Regulation of the insurance industry has led to industrial life insurance policies adopting relatively uniform attributes throughout the world. For example, the term “industrial life insurance” usually must be printed clearly on the policy contract and in the description of benefits provided. Collection methods may also be governed by a certain set of rules.
Policyholders are typically given a grace period for which they can make payments without having their policies voided by the insurance provider. If the insured dies during the grace period, the company still must settle the claim. Overdue premiums may be deducted from the death benefit however.
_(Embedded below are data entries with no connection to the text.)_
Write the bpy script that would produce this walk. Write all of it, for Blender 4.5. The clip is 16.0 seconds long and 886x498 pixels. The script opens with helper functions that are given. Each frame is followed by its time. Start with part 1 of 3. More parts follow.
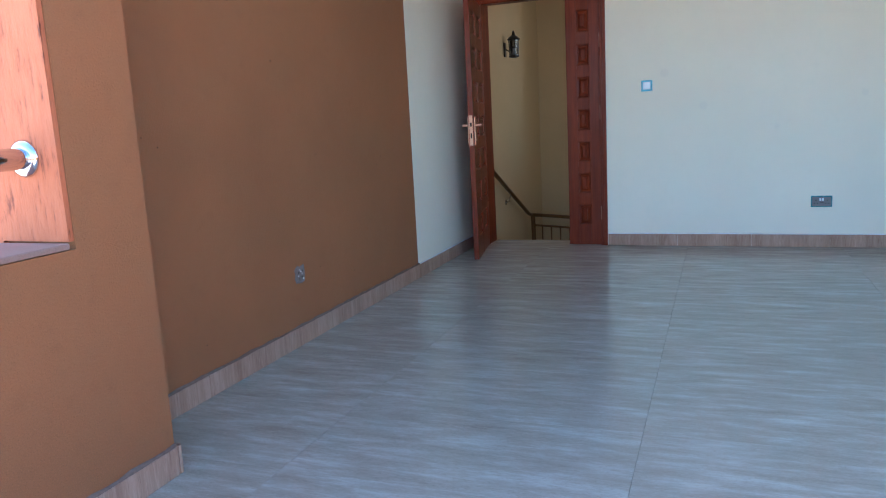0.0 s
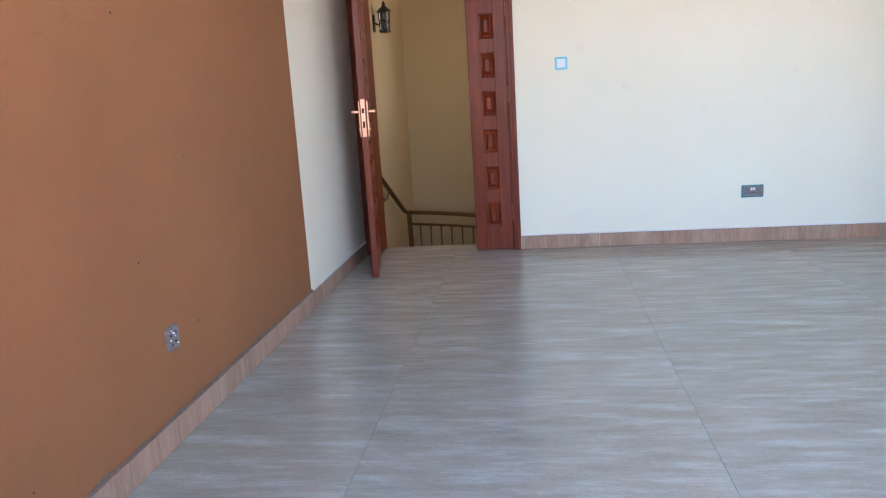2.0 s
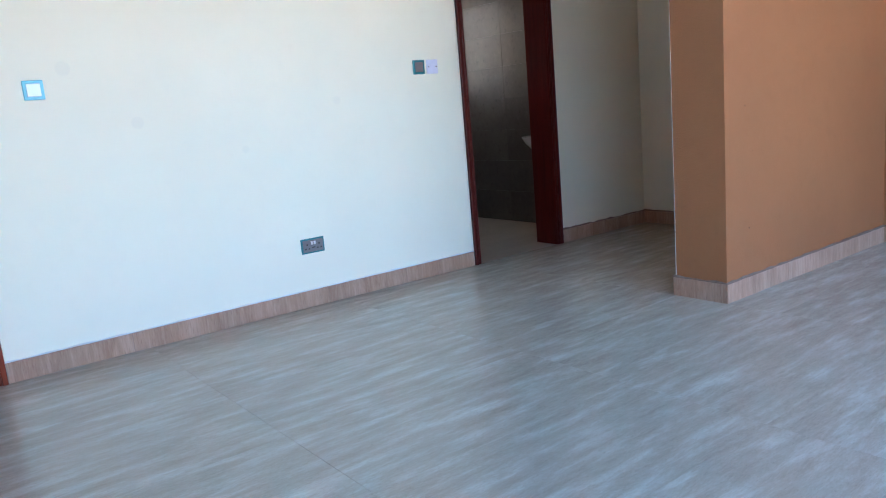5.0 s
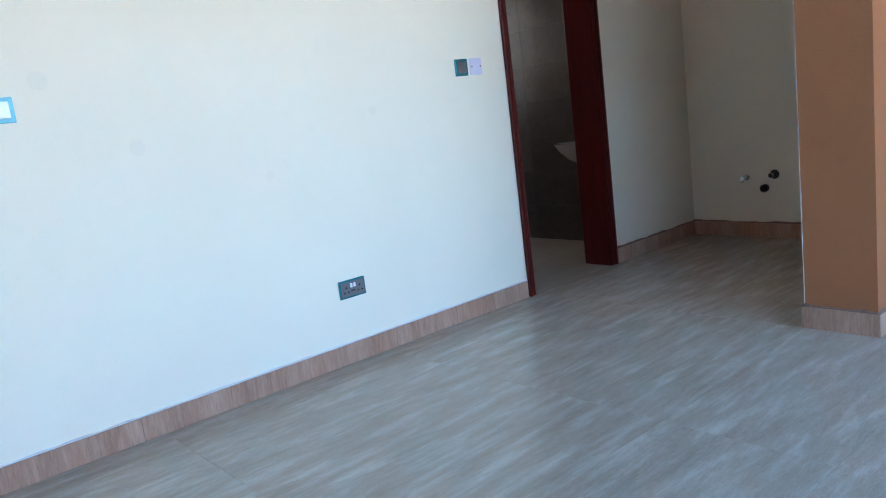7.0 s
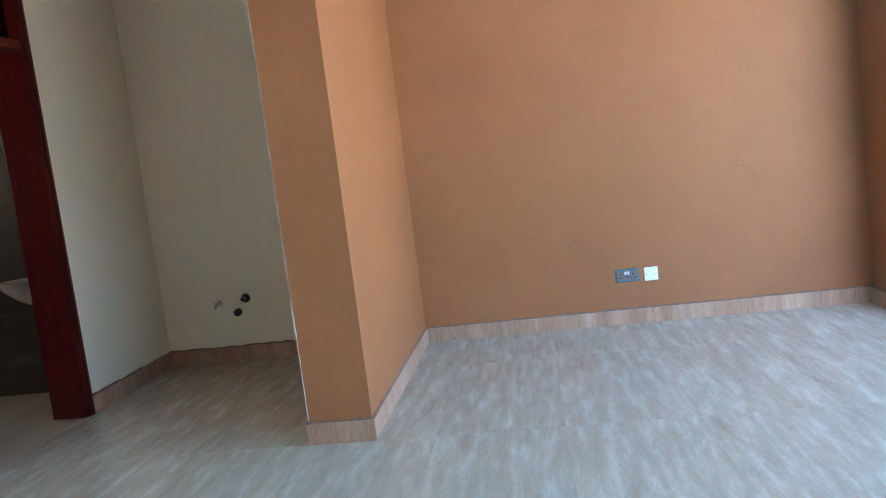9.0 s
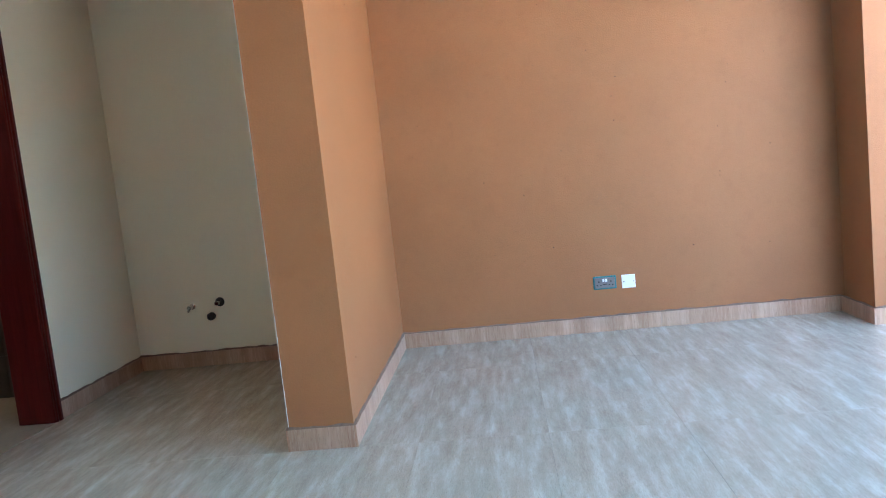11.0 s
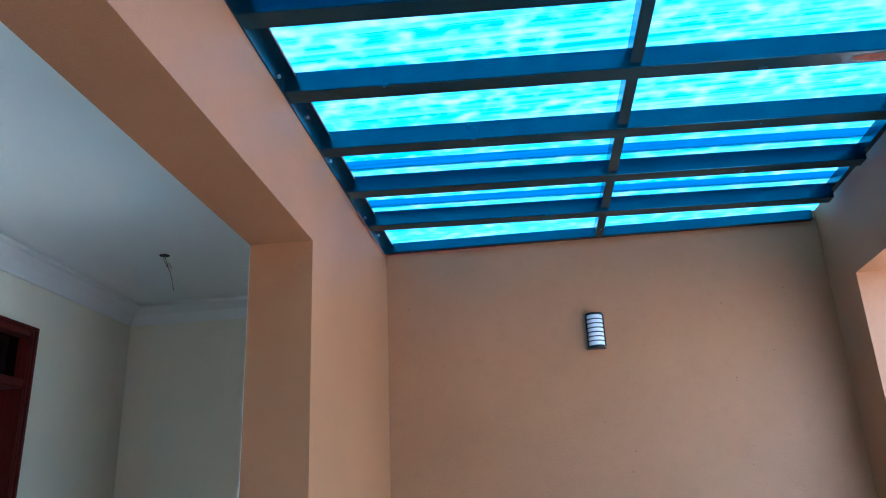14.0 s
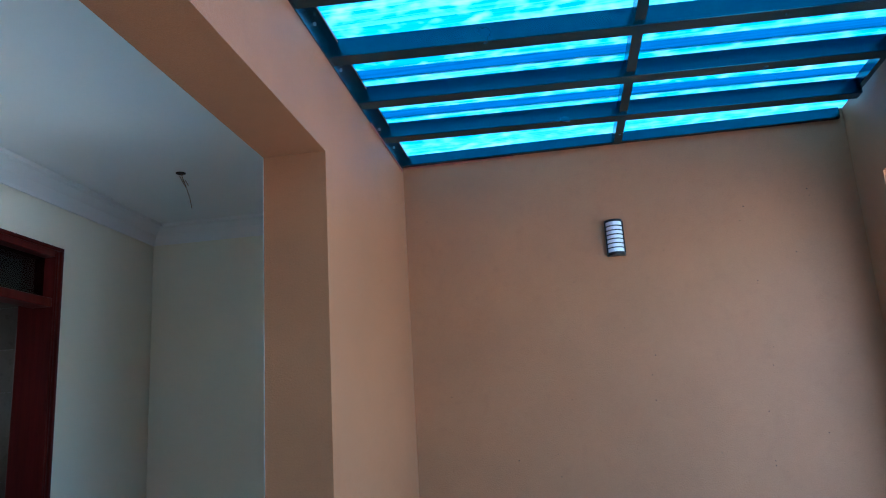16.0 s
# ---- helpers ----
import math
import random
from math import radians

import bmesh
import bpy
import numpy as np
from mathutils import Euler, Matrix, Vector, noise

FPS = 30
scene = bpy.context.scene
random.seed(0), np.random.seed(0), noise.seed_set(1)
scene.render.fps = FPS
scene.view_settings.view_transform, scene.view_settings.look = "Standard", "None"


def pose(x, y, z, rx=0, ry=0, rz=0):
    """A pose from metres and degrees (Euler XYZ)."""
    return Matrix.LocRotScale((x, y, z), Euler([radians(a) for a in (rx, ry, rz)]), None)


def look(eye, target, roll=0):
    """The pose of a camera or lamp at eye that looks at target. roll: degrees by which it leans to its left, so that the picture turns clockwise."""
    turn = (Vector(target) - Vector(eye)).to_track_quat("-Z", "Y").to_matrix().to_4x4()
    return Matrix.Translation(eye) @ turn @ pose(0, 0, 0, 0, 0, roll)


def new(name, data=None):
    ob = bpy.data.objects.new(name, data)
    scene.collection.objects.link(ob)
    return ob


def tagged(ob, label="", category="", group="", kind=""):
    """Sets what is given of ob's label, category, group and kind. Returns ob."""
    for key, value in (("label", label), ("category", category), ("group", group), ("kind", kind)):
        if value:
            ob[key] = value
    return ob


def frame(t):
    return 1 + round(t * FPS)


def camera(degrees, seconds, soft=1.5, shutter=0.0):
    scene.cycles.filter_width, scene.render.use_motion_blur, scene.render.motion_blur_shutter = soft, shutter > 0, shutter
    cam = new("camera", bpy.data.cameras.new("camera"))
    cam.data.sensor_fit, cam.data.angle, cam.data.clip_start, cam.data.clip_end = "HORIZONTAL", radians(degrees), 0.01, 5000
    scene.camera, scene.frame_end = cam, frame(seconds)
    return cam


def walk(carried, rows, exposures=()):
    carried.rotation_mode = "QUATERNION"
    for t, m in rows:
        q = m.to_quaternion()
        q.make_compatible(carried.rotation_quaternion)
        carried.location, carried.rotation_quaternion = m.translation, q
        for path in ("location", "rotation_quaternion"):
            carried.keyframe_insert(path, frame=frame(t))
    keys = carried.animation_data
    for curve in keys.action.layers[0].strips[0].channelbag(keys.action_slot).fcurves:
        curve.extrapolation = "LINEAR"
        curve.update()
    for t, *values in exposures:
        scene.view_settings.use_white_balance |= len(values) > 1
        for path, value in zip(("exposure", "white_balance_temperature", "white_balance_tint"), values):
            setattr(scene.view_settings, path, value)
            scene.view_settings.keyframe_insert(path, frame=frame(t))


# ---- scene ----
cam = camera(61.3, 16.0, soft=1.1)

PATH = [
    (0, (1.964, -6.282, 1.113), (1.269, -4.438, 0.771), -3),
    (0.5, (1.823, -6.023, 1.126), (1.343, -4.116, 0.759), -3.5),
    (1, (1.611, -5.8, 1.121), (1.365, -3.852, 0.742), -3.3),
    (1.5, (1.417, -5.616, 1.112), (1.25, -3.662, 0.72), -3),
    (2, (1.19, -5.34, 1.124), (0.942, -3.397, 0.722), -3.5),
    (2.5, (0.979, -5.142, 1.097), (0.758, -3.197, 0.686), -4.1),
    (3, (0.829, -4.942, 1.125), (0.793, -2.987, 0.707), -4.3),
    (3.5, (0.806, -4.658, 1.097), (0.997, -2.71, 0.685), -4.5),
    (4, (0.806, -4.348, 1.107), (1.289, -2.452, 0.692), -4.2),
    (4.5, (0.733, -4.05, 1.084), (1.677, -2.331, 0.692), -3.6),
    (4.7, (0.735, -3.949, 1.061), (1.862, -2.341, 0.682), -4),
    (6.8, (0.807, -3.016, 1.113), (2.079, -1.516, 0.748), -6.7),
    (7, (0.811, -2.896, 1.107), (2.083, -1.396, 0.746), -7.2),
    (7.5, (0.817, -2.689, 1.126), (2.175, -1.259, 0.794), -7.4),
    (8, (0.75, -2.54, 1.168), (2.382, -1.419, 0.885), -6.9),
    (8.5, (0.777, -2.528, 1.158), (2.647, -1.86, 0.919), -6.9),
    (9, (0.85, -2.613, 1.152), (2.822, -2.36, 0.933), -7.0),
    (9.2, (0.868, -2.653, 1.155), (2.852, -2.513, 0.938), -6.9),
    (11.3, (0.866, -2.524, 1.141), (2.847, -2.345, 0.933), -5.6),
    (11.5, (0.878, -2.588, 1.136), (2.855, -2.346, 0.946), -5.5),
    (12, (0.883, -2.58, 1.143), (2.856, -2.276, 1.022), -4.5),
    (12.5, (0.908, -2.623, 1.144), (2.886, -2.326, 1.17), -3.3),
    (13, (0.931, -2.689, 1.233), (2.895, -2.428, 1.508), -2.4),
    (13.5, (0.934, -2.69, 1.308), (2.856, -2.465, 1.811), -2.3),
    (14, (0.919, -2.726, 1.323), (2.796, -2.52, 1.982), -2.5),
    (14.5, (0.908, -2.732, 1.332), (2.753, -2.538, 2.08), -2.8),
    (15, (0.917, -2.745, 1.326), (2.747, -2.544, 2.106), -2.9),
    (15.5, (0.927, -2.748, 1.311), (2.793, -2.517, 1.993), -3.0),
    (16, (0.957, -2.753, 1.274), (2.883, -2.468, 1.731), -3.5),
]
EXPOSURES = [
    (0.0, 2.97, 5250, 8), (0.5, 3.47, 5350, 10), (0.9, 3.39, 5700, 12), (1.2, 3.47, 5950, 14), (1.7, 3.69, 6100, 16), (3.0, 3.72, 6100, 17),
    (4.0, 3.77, 5750, 13), (4.7, 3.77, 5500, 11), (7.0, 3.72, 5250, 8), (8.0, 3.82, 5450, 9), (9.2, 4.18, 5900, 4), (12.0, 4.28, 5900, 4),
    (12.5, 4.33, 5850, 3), (13.0, 4.49, 4350, -6), (13.5, 4.12, 4450, -5), (14.0, 3.77, 4550, -5), (14.5, 3.39, 4600, -5), (15.2, 3.07, 4500, -6),
    (16.0, 3.49, 4400, -5)]
walk(cam, [(t, look(eye, target, roll)) for t, eye, target, roll in PATH], EXPOSURES)

# ---- world, sun, exposure ----
world = bpy.data.worlds.new("sky")
scene.world = world
world.use_nodes = True
wn = world.node_tree
sky = wn.nodes.new("ShaderNodeTexSky")
sky.sky_type = "NISHITA"
sky.sun_disc = False
sky.sun_elevation = radians(50)
sky.sun_rotation = radians(-60)
wn.nodes["Background"].inputs["Strength"].default_value = 0.12
wn.links.new(sky.outputs[0], wn.nodes["Background"].inputs["Color"])
sun = new("sun", bpy.data.lights.new("sun", "SUN"))
sun.data.energy = 5.0
sun.data.angle = radians(0.5)
sun.data.color = (1.0, 0.97, 0.92)
sun.matrix_world = look((-5.57, 3.21, 7.66), (0.0, 0.0, 0.0))

# lamp added in an assumed, unseen stairwell window opening to light the stairs
day = new("unseen_stair_window_light", bpy.data.lights.new("unseen_stair_window_light", "AREA"))
day.data.shape, day.data.size, day.data.size_y, day.data.energy = "RECTANGLE", 1.5, 1.3, 0.9
day.data.color = (1.0, 0.93, 0.82)
day.matrix_world = look((1.95, 1.8, 1.6), (0.0, 1.8, 1.5))

bath_day = new("bathroom_window_light", bpy.data.lights.new("bathroom_window_light", "AREA"))
bath_day.data.shape, bath_day.data.size, bath_day.data.size_y, bath_day.data.energy = "RECTANGLE", 0.9, 0.8, 0.35
bath_day.data.color = (1.0, 0.84, 0.66)
bath_day.matrix_world = look((4.6, 2.23, 1.68), (4.6, 0.4, 0.4))


# ---- materials ----
def mat(name):
    m = bpy.data.materials.new(name)
    m.use_nodes = True
    return m, m.node_tree.nodes, m.node_tree.links, m.node_tree.nodes["Principled BSDF"]


def coords(n, l, scale=(1, 1, 1), rot=(0, 0, 0), space="Object"):
    """Texture coordinates in metres; Object space, or world position."""
    mp = n.new("ShaderNodeMapping")
    mp.inputs["Scale"].default_value = scale
    mp.inputs["Rotation"].default_value = rot
    if space == "World":
        g = n.new("ShaderNodeNewGeometry")
        l.new(g.outputs["Position"], mp.inputs["Vector"])
    else:
        c = n.new("ShaderNodeTexCoord")
        l.new(c.outputs["Object"], mp.inputs["Vector"])
    return mp.outputs["Vector"]


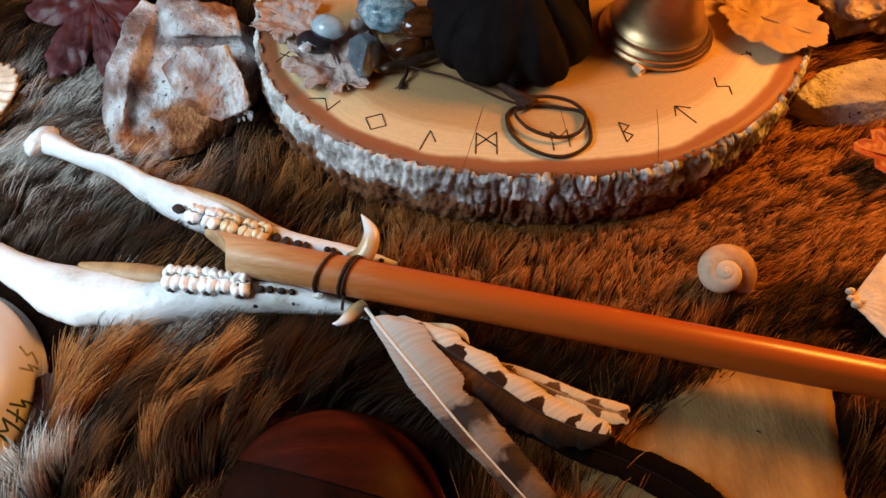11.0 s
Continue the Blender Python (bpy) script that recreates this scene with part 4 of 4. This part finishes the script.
v, f, u = sweep([(0.0043, 0.1649, 0.0260, 0.001, 0.0006), (0.0131, 0.1621, 0.0290, 0.0028, 0.0005), (0.0218, 0.1588, 0.0320, 0.0032, 0.0005), (0.0276, 0.1563, 0.0310, 0.002, 0.0005), (0.0303, 0.1514, 0.0310, 0.0003, 0.0003)], 30, 12, 0.1, 3.0)
part("down_vane", v, f, DOWN, tuft)
v, f, u = sweep([(0.0117, 0.1599, 0.0240, 0.0008, 0.0005), (0.0233, 0.1537, 0.0280, 0.003, 0.0006), (0.0376, 0.1478, 0.0280, 0.003, 0.0006), (0.0506, 0.1436, 0.0250, 0.0003, 0.0003)], 30, 12, 0.1, 6.0)
part("down_vane", v, f, VANE_C, tuft, "brown downy edge", uvs=u)

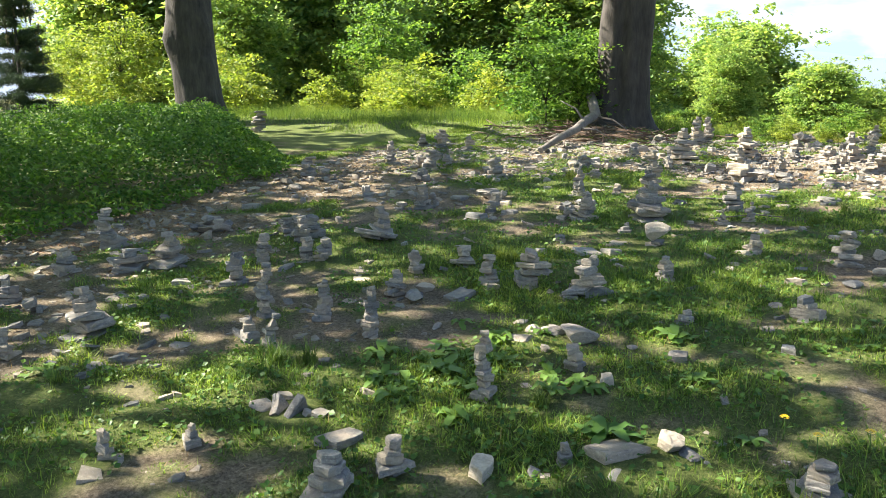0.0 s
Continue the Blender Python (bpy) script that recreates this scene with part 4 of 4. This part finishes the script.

Some regions even allow for policies to be reinstated if the amount overdue is paid in full before a certain number of years pass.
Also, after a certain period of time has passed during the lifetime of the insured, the policy becomes incontestable and industrial life insurance policy issuers must pay the death benefit. This is enforced even if the insurance company gains knowledge of a condition or stipulation unknown to both the insured and insurer during his lifetime that would have disqualified him from coverage.
To prevent companies from intimidating or defrauding the benefactors of industrial life insurance policies, many governments have also regulated the claims process. Insurers are usually required to process claims and pay settlements within a certain period of time after receiving proof of death such as a death certificate. If the named beneficiary of an industrial life insurance policy is a minor or mentally disabled, insurers are required to make payments to the executor of the insured’s will, the beneficiary’s guardian, or the closest blood relative to the insured.